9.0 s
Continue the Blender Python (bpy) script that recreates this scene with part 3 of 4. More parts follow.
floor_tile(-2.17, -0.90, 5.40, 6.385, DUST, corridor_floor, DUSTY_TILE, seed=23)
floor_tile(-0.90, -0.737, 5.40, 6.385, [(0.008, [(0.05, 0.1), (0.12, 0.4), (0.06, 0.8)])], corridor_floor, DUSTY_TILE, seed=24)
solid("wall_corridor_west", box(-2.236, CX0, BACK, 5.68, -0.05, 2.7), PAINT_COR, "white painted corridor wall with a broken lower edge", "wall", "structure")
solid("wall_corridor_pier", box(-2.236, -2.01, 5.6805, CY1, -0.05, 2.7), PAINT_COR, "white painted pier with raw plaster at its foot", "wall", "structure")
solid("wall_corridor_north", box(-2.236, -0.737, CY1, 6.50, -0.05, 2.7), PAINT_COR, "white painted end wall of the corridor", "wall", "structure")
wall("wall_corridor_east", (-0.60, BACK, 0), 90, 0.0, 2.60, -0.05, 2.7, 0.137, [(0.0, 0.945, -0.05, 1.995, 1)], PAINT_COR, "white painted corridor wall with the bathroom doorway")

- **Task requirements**
Repeat, without changes, every line from the one that contains "Continue the Blender" through the final line of the data.

- **Written answer**
Continue the Blender Python (bpy) script that recreates this scene with part 3 of 4. More parts follow.
floor_tile(-2.17, -0.90, 5.40, 6.385, DUST, corridor_floor, DUSTY_TILE, seed=23)
floor_tile(-0.90, -0.737, 5.40, 6.385, [(0.008, [(0.05, 0.1), (0.12, 0.4), (0.06, 0.8)])], corridor_floor, DUSTY_TILE, seed=24)
solid("wall_corridor_west", box(-2.236, CX0, BACK, 5.68, -0.05, 2.7), PAINT_COR, "white painted corridor wall with a broken lower edge", "wall", "structure")
solid("wall_corridor_pier", box(-2.236, -2.01, 5.6805, CY1, -0.05, 2.7), PAINT_COR, "white painted pier with raw plaster at its foot", "wall", "structure")
solid("wall_corridor_north", box(-2.236, -0.737, CY1, 6.50, -0.05, 2.7), PAINT_COR, "white painted end wall of the corridor", "wall", "structure")
wall("wall_corridor_east", (-0.60, BACK, 0), 90, 0.0, 2.60, -0.05, 2.7, 0.137, [(0.0, 0.945, -0.05, 1.995, 1)], PAINT_COR, "white painted corridor wall with the bathroom doorway")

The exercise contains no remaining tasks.